Environments Where Methylmercury is a Problem
Although mercury is a globally dispersed contaminant, it is not a problem everywhere. Aside from grossly polluted environments, mercury is normally a problem only where the rate of natural formation of methylmercury from inorganic mercury is greater than the reverse reaction. Methylmercury is the only form of mercury that accumulates appreciably in fish. Environments that are known to favor the production of methylmercury include certain types of wetlands, dilute low-pH lakes in Northeast and Northcentral United States, parts of the Florida Everglades, newly flooded reservoirs, and coastal wetlands, particularly along the Gulf of Mexico, Atlantic Ocean, and San Francisco Bay.
How does mercury enter the food chain? The exact mechanisms by which mercury enters the food chain remain largely unknown and may vary among ecosystems. Certain bacteria play an important early role. Bacteria that process sulfate (SO 4 =) in the environment take up mercury in its inorganic form and convert it to methylmercury through metabolic processes. The conversion of inorganic mercury to methylmercury is important because its toxicity is greater and because organisms require considerably longer to eliminate methylmercury. These methylmercury-containing bacteria may be consumed by the next higher level in the food chain, or the bacteria may excrete the methylmercury to the water where it can quickly adsorb to plankton, which are also consumed by the next level in the food chain. Because animals accumulate methylmercury faster than they eliminate it, animals consume higher concentrations of mercury at each successive level of the food chain. Small environmental concentrations of methy-lmercury can thus readily accumulate to potentially harmful concentrations in fish, fish-eating wildlife and people. Even at very low atmospheric deposition rates in locations remote from point sources, mercury biomagnification can result in toxic effects in consumers at the top of these aquatic food chains.

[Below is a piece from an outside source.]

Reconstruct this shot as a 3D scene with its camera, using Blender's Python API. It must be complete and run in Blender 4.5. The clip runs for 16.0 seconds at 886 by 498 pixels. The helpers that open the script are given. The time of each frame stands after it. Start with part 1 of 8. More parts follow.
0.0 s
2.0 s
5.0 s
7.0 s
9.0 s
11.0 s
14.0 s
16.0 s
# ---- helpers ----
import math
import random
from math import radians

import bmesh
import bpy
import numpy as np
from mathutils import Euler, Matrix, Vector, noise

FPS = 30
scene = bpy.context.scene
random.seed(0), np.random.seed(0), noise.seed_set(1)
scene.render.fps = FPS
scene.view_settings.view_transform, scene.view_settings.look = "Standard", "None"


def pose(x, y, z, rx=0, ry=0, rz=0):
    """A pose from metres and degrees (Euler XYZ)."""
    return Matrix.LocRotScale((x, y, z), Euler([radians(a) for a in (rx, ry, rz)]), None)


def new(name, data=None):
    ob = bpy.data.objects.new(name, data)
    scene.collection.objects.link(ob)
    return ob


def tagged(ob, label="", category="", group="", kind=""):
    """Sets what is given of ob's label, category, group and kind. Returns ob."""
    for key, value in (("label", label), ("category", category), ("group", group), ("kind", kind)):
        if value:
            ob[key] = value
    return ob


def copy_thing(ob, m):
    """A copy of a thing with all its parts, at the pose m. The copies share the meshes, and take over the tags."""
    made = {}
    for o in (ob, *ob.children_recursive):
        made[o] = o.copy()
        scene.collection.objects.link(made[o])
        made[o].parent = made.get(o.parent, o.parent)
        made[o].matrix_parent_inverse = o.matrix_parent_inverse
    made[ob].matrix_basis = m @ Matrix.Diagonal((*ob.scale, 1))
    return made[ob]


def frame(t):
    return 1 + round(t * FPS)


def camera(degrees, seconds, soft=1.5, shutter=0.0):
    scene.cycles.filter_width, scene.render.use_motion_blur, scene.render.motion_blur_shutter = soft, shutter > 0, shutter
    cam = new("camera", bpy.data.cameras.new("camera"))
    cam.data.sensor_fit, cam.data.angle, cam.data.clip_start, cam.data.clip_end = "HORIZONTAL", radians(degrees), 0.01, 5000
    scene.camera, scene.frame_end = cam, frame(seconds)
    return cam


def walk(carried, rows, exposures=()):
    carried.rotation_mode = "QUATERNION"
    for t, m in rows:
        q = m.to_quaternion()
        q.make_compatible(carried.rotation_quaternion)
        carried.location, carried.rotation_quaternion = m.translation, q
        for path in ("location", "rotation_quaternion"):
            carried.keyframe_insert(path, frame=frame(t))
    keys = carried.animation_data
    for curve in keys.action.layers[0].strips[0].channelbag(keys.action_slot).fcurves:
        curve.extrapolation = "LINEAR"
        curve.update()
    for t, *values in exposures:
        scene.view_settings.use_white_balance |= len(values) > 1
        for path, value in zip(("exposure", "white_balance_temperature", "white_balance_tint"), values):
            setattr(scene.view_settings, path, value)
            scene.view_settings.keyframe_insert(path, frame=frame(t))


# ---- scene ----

In highly polluted areas where mercury has accumulated through industrial or mining activities, natural processes may bury, dilute, or erode the mercury deposits, resulting in declines in concentration. In many relatively pristine areas, however, mercury concentrations have actually increased because atmospheric deposition has increased. For instance, concentrations of mercury in feathers of fish-eating seabirds from the northeastern Atlantic Ocean have steadily increased for more than a century. In North American sediment cores, sediments deposited since industrialization have mercury concentrations about 3-5 times those found in older sediments. Some sites may have become methylmercury hot spots inadvertently through human activities. Lake acidification, addition of substances like sulfur that stimulate methylation, and mobilization of mercury in soils in newly flooded reservoirs or constructed wetlands have been shown to increase the likelihood that mercury will become a problem in fish. Although scientists from USGS and elsewhere are beginning to unravel the complex interactions between mercury and the environment, a lack of information on the sources, behavior, and effects of mercury in the environment has impeded identification of effective management responses to the Nation’s growing mercury problem.